La conversation se prolongea sur ce sujet. Je m’étonnais un peu de cette facilité donnée aux chrétiens d’acquérir des esclaves en pays turc : on m’expliqua que cela ne concernait que les femmes plus ou moins colorées ; mais on peut avoir des Abyssiniennes presque blanches. La plupart des négociants établis au Caire en possèdent. M. Clot-Bey en élève plusieurs pour l’emploi de sages-femmes. Une preuve encore qu’on me donna que ce droit n’était pas contesté, c’est qu’une esclave noire, s’étant échappée récemment de la maison de M. Lubbert, lui avait été ramenée par la police.

J’étais encore tout rempli des préjugés de l’Europe, et je n’apprenais pas ces détails sans quelque surprise. Il faut vivre un peu en Orient pour s’apercevoir que l’esclavage n’est là en principe qu’une sorte d’adoption. La conclusion de l’esclave y est certainement meilleure que celle du fellah et du rayah libres. Je comprenais déjà en outre, d’après ce que j’avais appris sur les mariages, qu’il n’y avait pas grande différence entre l’Égyptienne vendue par ses parents et l’Abyssinienne exposée au bazar.

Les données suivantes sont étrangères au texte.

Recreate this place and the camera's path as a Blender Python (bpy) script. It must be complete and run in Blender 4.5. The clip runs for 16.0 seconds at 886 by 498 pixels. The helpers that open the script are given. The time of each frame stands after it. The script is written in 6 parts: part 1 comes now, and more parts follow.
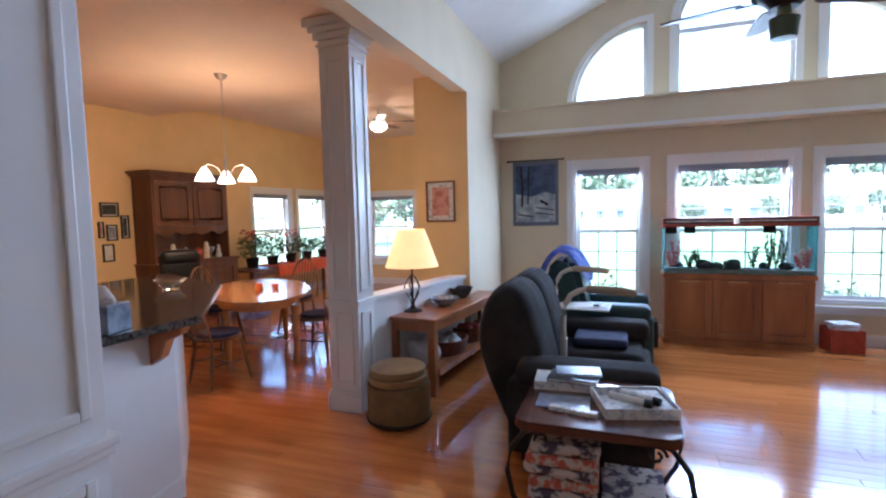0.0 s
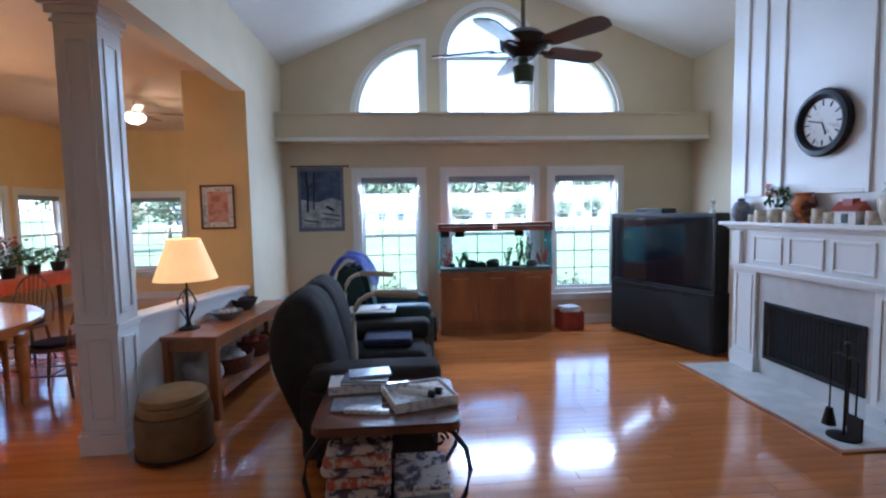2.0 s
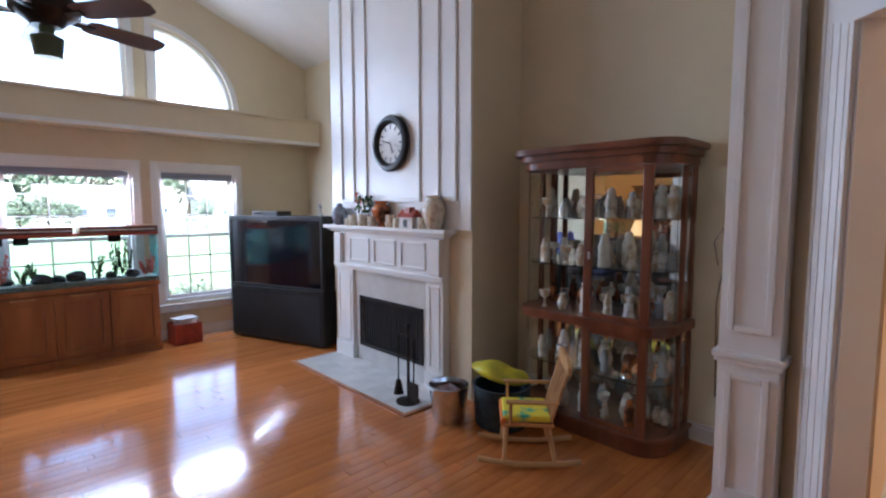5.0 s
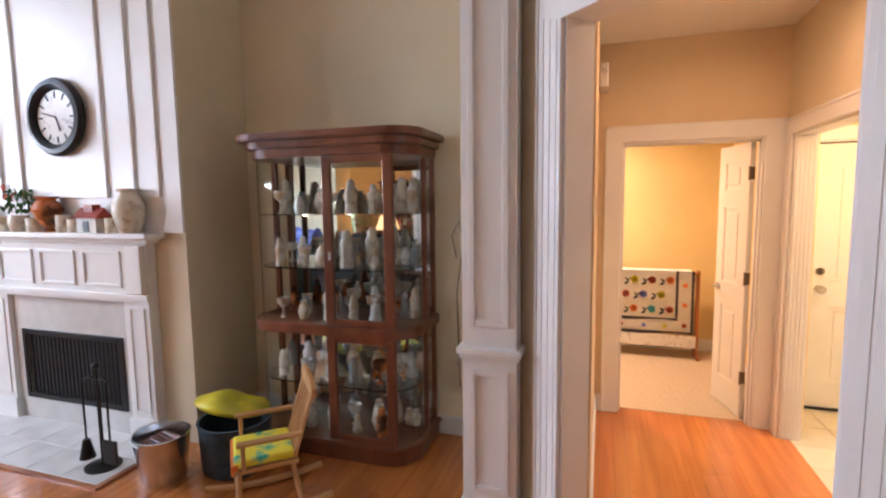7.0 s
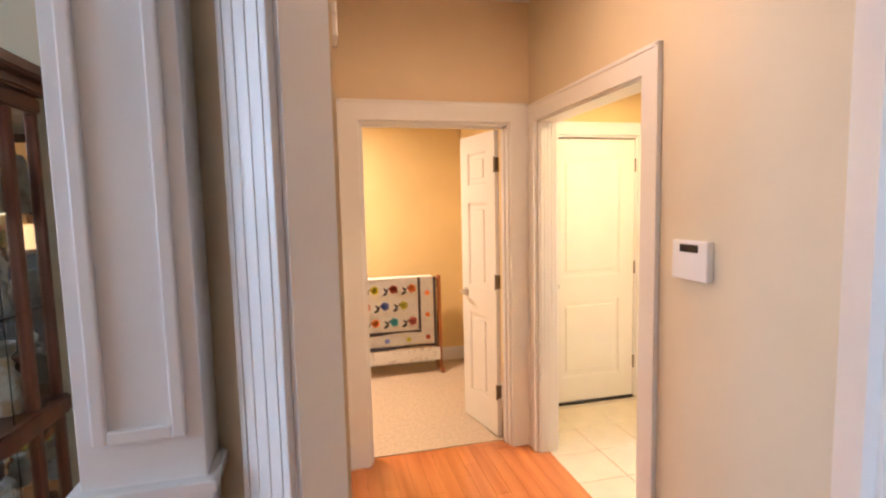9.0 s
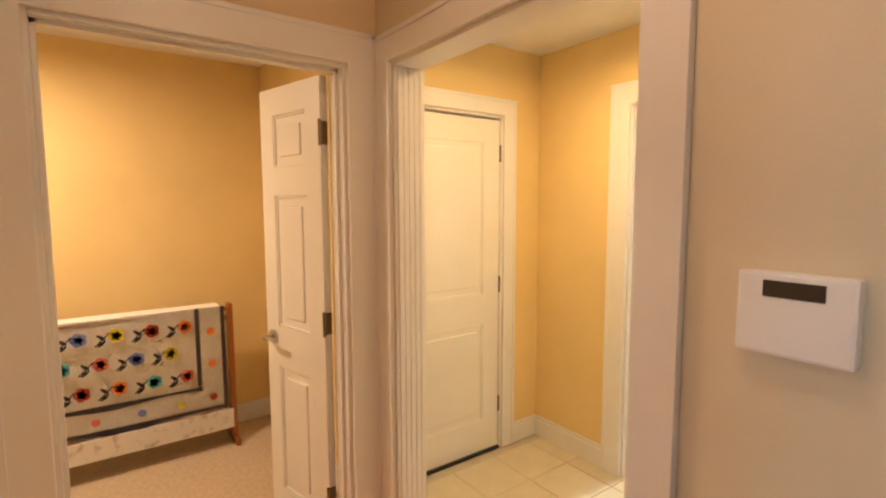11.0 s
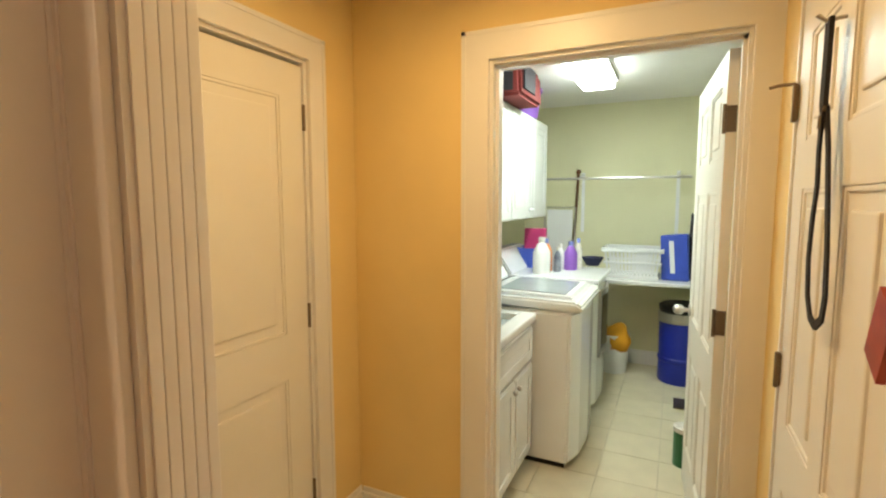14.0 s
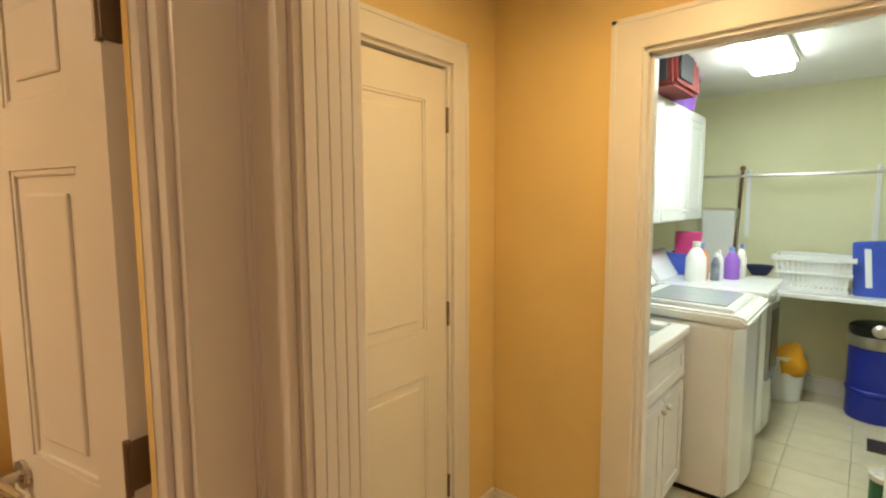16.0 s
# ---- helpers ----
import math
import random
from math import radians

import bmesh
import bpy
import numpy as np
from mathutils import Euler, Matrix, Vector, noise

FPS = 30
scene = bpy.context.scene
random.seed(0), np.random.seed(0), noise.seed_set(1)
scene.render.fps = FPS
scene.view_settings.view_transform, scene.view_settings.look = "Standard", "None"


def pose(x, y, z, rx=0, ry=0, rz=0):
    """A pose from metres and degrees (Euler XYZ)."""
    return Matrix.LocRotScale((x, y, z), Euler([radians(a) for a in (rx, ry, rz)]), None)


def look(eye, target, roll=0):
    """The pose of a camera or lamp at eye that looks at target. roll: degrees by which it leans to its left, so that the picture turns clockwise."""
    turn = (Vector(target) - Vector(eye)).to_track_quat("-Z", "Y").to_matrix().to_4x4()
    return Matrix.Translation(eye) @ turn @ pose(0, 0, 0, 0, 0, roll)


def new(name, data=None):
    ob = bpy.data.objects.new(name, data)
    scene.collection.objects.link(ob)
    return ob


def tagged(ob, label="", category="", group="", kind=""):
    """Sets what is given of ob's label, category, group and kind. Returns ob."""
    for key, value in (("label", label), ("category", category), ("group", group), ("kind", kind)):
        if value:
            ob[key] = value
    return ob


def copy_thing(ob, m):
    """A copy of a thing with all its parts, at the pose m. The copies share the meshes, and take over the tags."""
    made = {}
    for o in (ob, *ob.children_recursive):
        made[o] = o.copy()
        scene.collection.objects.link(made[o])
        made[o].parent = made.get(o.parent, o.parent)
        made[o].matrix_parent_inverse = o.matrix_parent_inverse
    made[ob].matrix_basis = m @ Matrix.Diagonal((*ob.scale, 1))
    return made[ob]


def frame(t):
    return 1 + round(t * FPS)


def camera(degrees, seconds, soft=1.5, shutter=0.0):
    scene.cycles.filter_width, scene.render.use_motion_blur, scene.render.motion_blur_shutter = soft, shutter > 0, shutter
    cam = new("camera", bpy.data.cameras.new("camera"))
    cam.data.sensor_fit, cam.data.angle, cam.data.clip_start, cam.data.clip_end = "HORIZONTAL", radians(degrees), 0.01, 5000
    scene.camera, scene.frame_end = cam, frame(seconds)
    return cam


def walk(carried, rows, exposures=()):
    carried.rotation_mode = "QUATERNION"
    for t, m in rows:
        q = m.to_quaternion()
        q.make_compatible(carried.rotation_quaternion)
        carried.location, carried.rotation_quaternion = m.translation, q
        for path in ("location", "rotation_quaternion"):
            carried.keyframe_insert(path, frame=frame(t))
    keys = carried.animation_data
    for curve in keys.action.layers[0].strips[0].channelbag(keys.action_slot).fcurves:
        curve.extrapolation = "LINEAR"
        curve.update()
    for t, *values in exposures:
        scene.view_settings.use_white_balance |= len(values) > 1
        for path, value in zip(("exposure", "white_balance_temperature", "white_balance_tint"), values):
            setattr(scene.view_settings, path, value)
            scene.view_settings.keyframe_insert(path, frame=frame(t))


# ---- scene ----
cam = camera(84.4, 16.0, soft=2.2)
PATH = [
    (0, (1.161, 2.169, 1.545), (0.465, 4.039, 1.401), -1.3),
    (0.5, (1.158, 2.154, 1.56), (0.645, 4.081, 1.416), -0.9),
    (1, (1.136, 2.113, 1.58), (0.845, 4.087, 1.437), -0.9),
    (1.5, (1.139, 2.09, 1.585), (1.068, 4.084, 1.437), -1.0),
    (2, (1.148, 2.079, 1.591), (1.303, 4.068, 1.439), -1.0),
    (2.5, (1.167, 2.06, 1.597), (1.566, 4.014, 1.446), -0.9),
    (3, (1.209, 2.032, 1.601), (1.843, 3.923, 1.459), -0.8),
    (3.5, (1.272, 2.001, 1.614), (2.136, 3.799, 1.471), -0.7),
    (4, (1.37, 1.972, 1.627), (2.414, 3.67, 1.469), -0.5),
    (6.5, (1.873, 2.11, 1.648), (3.666, 2.978, 1.465), -0.4),
    (7, (2.001, 2.152, 1.635), (3.893, 2.768, 1.437), -0.7),
    (7.5, (2.238, 2.171, 1.625), (4.2, 2.494, 1.415), -0.4),
    (8, (2.499, 2.201, 1.577), (4.49, 2.23, 1.388), -0.4),
    (8.5, (2.75, 2.238, 1.559), (4.731, 2.023, 1.387), -0.8),
    (9, (3.013, 2.224, 1.554), (4.95, 1.759, 1.373), -1.3),
    (9.5, (3.29, 2.16, 1.555), (5.166, 1.495, 1.36), -1.1),
    (10, (3.584, 2.081, 1.548), (5.388, 1.242, 1.345), -0.6),
    (12.5, (4.748, 1.6, 1.499), (5.985, 0.036, 1.341), -0.4),
    (13, (4.855, 1.503, 1.501), (5.949, -0.163, 1.329), -0.3),
    (13.5, (4.944, 1.448, 1.506), (5.886, -0.307, 1.321), -0.1),
    (14, (5.009, 1.426, 1.5), (5.864, -0.371, 1.301), -0.1),
    (14.5, (5.033, 1.424, 1.499), (5.901, -0.367, 1.295), -0.4),
    (15, (5.037, 1.418, 1.499), (6.002, -0.323, 1.301), -0.9),
    (15.5, (5.034, 1.411, 1.504), (6.155, -0.235, 1.31), -1.0),
    (16, (5.046, 1.415, 1.495), (6.352, -0.088, 1.305), -0.3),
]
walk(cam, [(t, look(e, g, r)) for t, e, g, r in PATH], [(0, 3.65, 4900, 14), (1, 3.5, 4900, 14), (2, 3.17, 4850, 12), (3, 3.02, 4850, 12), (4, 3.1, 5000, 14), (6.5, 3.95, 6000, 21), (7.5, 4.1, 6050, 19), (8.5, 4.13, 5450, 14), (9.5, 3.88, 5400, 13), (10, 3.65, 5600, 12), (12.5, 3.1, 6700, 6), (13.5, 2.85, 6500, 4), (16, 2.8, 6500, 4)])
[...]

Les consuls du Levant diffèrent d’opinion touchant le droit des Européens sur les esclaves. Le code diplomatique ne contient rien de formel là-dessus. Notre consul m’affirma, du reste, qu’il tenait beaucoup à ce que la situation actuelle ne changeât pas à cet égard, et voici pourquoi. Les Européens ne peuvent pas être propriétaires fonciers en Égypte ; mais, à l’aide de fictions légales, ils exploitent cependant des propriétés, des fabriques ; outre la difficulté de faire travailler les gens du pays, qui, dès qu’ils ont gagné la moindre somme, s’en vont vivre au soleil jusqu’à ce qu’elle soit épuisée, ils ont souvent contre eux le mauvais vouloir des cheiks ou de personnages puissants, leurs rivaux en industrie, qui peuvent tout d’un coup leur enlever tous leurs travailleurs sous prétexte d’utilité publique. Avec des esclaves, du moins, ils peuvent obtenir un travail régulier et suivi, si toutefois ces derniers y consentent, car l’esclave mécontent d’un maître peut toujours le contraindre à le faire revendre au bazar. Ce détail est un de ceux qui expliquent le mieux, la douceur de l’esclavage en Orient.